The constraints and risks of using a non-bank credit product

The primary tradeoff of the Slash platform is its focus on high-volume, “ad-centric” businesses. While the 2% cashback is highly competitive, the platform’s spend management tools—while robust—may lack some of the broader “lifestyle” perks found in traditional premium cards, such as airport lounge access or concierge services. Businesses that value these high-touch amenities over pure cashback may find the Slash offering too utilitarian.

Additionally, the charge card model requires strict liquidity. Businesses cannot “revolve” their ad spend over multiple months if they face a temporary cash crunch. The requirement to pay in full each cycle means that Slash is a tool for managing spend and earning rewards, not for long-term debt financing. Companies with uneven cash flows need to maintain a secondary revolving credit line for emergencies.

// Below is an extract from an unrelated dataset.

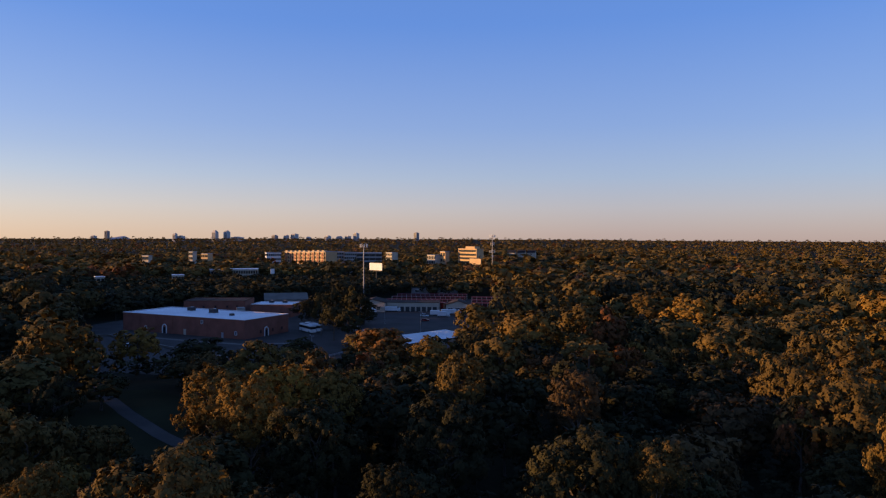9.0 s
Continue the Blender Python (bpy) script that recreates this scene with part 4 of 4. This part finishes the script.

As a fintech platform, Slash’s operational stability is tied to its partnership with Column N.A. While deposits are insured, any disagreement or operational failure at the partner bank could disrupt the card issuance and payment settlement process. This “platform risk” is a standard consideration in the fintech industry but is particularly relevant for businesses that rely on their corporate cards for 100% of their revenue-generating ad spend.

Finally, the 2% cashback on the Pro tier is contingent on the business paying the $25 monthly fee. For businesses with low spending volume (e.g., under $5,000 per month), the fee may negate the benefit of the higher cashback rate compared to the free tier. Finance teams must periodically review their spending volume to ensure that their chosen tier remains economically optimal for the organization’s current scale.